● **Task input**:
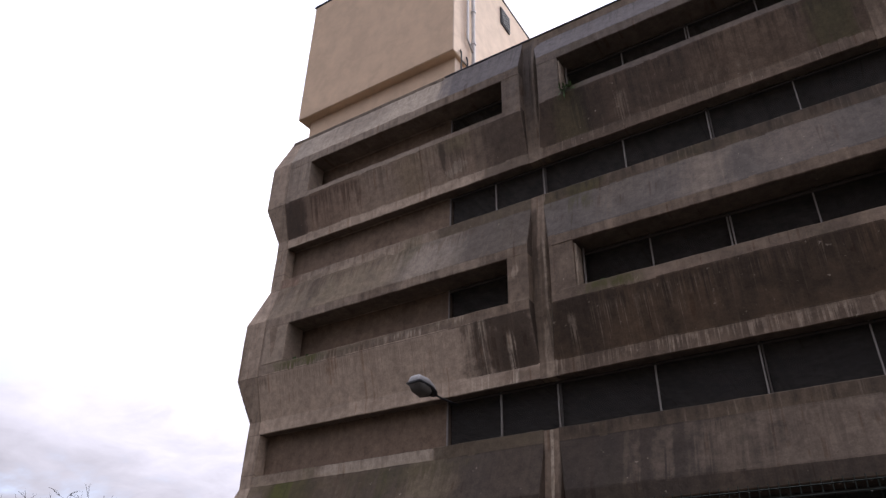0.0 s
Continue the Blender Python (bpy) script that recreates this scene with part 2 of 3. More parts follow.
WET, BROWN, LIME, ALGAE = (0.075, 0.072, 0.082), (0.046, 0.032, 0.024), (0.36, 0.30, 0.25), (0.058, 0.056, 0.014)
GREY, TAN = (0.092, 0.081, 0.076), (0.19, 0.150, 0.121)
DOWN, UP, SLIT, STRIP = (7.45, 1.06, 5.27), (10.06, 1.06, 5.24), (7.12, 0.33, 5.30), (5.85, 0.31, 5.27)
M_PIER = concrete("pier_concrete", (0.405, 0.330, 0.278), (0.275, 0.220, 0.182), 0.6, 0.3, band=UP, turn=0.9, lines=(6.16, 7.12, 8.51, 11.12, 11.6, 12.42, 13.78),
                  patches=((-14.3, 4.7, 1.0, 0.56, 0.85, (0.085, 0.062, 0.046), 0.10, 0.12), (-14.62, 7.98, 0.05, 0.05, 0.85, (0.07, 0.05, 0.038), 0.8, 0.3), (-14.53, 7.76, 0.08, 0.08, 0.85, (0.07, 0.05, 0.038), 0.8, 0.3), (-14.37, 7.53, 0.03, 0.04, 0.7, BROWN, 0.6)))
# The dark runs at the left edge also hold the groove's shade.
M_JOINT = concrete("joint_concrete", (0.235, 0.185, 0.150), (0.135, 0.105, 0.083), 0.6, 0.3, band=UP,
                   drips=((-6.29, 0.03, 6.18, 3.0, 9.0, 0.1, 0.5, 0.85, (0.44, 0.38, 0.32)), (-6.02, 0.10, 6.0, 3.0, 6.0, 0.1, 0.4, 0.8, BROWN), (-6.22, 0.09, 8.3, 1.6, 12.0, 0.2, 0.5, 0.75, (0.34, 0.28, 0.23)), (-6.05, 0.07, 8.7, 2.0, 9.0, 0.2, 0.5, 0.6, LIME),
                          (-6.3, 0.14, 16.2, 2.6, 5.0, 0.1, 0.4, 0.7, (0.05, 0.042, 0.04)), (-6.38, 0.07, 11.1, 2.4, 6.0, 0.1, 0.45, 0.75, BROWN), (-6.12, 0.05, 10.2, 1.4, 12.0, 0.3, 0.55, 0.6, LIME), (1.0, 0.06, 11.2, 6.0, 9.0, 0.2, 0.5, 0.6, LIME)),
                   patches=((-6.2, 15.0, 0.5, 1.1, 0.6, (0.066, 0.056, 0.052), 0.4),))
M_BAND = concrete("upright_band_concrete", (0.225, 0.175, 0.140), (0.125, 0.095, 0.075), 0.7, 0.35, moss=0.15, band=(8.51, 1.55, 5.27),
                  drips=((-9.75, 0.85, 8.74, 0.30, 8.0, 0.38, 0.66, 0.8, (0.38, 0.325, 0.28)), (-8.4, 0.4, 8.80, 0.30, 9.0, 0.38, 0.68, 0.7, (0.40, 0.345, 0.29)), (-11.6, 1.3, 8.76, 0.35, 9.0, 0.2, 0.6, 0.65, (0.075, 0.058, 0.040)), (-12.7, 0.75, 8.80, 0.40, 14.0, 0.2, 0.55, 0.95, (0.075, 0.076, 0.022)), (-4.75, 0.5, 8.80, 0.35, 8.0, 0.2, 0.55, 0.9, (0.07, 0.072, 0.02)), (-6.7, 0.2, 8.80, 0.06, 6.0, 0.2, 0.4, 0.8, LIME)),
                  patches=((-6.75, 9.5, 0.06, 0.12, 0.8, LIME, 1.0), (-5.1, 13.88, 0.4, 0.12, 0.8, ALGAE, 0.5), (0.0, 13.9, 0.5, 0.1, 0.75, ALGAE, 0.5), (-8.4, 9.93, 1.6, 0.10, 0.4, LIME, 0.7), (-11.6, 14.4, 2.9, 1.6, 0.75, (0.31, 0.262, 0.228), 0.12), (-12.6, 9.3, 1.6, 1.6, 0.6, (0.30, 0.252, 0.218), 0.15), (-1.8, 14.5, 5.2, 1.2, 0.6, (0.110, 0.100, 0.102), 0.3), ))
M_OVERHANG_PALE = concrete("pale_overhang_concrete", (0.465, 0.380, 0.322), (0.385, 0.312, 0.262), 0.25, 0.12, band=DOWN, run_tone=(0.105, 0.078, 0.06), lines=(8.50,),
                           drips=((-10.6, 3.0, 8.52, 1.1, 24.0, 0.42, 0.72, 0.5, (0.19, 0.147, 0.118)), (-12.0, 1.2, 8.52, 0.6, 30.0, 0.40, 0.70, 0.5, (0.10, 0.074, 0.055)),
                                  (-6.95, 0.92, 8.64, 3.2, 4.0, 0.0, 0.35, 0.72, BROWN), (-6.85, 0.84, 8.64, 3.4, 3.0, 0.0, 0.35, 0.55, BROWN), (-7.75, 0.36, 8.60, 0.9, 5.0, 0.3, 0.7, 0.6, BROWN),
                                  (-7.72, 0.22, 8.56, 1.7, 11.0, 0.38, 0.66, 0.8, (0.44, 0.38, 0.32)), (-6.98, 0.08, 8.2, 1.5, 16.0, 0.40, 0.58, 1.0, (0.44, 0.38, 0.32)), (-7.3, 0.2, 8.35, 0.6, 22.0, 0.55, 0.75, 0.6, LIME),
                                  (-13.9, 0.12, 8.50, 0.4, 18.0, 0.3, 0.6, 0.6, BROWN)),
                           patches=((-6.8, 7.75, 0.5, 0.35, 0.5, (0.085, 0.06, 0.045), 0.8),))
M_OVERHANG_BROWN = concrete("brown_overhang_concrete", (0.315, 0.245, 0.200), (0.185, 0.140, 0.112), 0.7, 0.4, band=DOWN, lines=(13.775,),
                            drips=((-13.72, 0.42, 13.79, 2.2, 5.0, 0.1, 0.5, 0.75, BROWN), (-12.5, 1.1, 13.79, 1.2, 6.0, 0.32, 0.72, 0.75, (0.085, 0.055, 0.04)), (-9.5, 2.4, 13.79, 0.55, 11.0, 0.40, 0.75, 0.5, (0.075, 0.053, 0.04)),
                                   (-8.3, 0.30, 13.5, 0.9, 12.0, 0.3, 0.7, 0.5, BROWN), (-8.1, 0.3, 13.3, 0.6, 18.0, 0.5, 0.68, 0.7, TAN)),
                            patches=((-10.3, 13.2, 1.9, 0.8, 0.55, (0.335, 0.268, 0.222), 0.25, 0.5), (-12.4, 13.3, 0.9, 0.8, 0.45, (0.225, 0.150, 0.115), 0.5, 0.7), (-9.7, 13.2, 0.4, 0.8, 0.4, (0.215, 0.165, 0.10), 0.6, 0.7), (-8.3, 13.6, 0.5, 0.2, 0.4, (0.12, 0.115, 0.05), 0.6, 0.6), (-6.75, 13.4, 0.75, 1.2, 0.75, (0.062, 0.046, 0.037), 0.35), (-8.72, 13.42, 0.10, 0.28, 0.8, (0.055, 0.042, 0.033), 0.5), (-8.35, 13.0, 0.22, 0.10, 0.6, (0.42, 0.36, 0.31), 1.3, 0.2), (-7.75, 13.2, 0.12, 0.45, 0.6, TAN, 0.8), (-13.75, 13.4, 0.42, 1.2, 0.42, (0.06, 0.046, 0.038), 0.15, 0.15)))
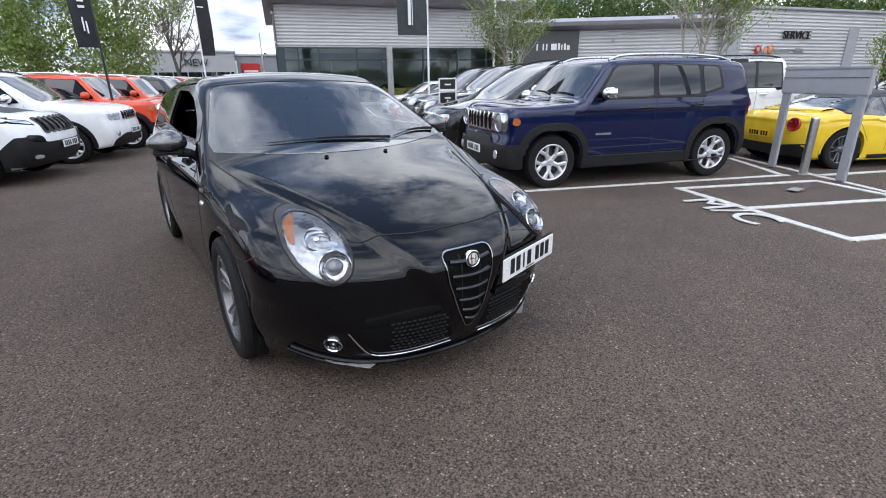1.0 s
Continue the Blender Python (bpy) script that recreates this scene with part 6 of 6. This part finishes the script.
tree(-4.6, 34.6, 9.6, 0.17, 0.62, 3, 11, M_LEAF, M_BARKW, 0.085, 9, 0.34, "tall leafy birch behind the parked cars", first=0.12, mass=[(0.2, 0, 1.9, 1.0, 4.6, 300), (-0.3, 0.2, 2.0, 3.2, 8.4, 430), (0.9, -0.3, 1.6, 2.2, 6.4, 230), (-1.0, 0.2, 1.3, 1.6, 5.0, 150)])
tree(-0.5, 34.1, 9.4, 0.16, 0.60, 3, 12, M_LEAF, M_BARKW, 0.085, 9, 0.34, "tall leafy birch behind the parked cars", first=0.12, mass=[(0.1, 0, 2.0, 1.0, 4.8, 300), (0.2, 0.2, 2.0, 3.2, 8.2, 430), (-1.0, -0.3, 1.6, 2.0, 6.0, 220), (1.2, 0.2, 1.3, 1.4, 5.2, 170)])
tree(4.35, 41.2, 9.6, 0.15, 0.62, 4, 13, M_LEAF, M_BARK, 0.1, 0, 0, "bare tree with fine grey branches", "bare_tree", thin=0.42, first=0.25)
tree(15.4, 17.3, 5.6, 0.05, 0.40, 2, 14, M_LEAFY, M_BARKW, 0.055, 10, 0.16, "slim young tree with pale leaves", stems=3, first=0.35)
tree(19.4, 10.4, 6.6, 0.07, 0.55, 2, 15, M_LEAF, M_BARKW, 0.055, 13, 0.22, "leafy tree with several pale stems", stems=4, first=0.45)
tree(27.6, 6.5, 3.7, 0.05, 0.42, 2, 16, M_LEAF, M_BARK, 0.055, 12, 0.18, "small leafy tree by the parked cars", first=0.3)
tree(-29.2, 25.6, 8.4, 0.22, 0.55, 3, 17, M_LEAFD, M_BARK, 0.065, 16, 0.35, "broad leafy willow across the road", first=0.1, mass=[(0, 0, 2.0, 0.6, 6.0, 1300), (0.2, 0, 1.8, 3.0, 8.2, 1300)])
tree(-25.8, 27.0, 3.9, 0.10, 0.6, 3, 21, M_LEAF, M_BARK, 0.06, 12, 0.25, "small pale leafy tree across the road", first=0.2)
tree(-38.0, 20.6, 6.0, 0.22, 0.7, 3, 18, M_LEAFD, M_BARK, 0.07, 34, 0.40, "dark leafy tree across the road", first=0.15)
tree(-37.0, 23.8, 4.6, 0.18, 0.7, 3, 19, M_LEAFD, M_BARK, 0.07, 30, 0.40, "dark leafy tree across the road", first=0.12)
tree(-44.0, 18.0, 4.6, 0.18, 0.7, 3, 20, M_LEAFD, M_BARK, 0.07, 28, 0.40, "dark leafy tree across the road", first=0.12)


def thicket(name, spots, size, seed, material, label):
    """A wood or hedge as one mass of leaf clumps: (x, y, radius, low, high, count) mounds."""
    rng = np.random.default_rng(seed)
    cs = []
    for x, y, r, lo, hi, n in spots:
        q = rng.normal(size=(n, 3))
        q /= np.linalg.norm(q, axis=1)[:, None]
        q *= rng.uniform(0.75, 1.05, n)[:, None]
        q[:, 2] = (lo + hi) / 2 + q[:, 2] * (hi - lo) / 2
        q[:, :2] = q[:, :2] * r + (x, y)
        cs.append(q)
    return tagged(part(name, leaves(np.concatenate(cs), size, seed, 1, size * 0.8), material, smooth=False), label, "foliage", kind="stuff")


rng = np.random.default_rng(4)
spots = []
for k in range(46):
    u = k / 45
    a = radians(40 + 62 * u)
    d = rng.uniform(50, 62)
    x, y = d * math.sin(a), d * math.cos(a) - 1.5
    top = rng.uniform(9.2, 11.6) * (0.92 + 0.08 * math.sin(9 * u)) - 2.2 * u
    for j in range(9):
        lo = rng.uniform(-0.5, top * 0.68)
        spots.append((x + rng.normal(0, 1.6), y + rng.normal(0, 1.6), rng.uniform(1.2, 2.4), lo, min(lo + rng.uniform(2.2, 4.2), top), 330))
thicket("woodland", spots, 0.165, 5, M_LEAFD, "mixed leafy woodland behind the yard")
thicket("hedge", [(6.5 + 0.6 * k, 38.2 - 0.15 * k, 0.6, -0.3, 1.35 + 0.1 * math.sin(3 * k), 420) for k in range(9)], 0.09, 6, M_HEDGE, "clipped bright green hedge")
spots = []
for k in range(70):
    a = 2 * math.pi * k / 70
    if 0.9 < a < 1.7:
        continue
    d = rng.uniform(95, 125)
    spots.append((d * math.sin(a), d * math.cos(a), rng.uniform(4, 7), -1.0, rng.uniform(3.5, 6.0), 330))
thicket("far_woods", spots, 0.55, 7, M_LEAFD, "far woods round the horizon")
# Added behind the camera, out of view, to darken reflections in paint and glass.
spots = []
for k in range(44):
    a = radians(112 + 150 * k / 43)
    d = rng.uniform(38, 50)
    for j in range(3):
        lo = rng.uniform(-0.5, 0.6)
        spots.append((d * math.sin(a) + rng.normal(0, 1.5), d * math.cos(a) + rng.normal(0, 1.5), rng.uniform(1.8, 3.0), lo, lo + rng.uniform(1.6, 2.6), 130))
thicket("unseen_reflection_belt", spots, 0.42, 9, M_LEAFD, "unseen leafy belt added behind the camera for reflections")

● **Set problem**: Pull every line containing "part" from the data.

● **Solution**:
Continue the Blender Python (bpy) script that recreates this scene with part 2 of 3. More parts follow.
Continue the Blender Python (bpy) script that recreates this scene with part 6 of 6. This part finishes the script.
    return tagged(part(name, leaves(np.concatenate(cs), size, seed, 1, size * 0.8), material, smooth=False), label, "foliage", kind="stuff")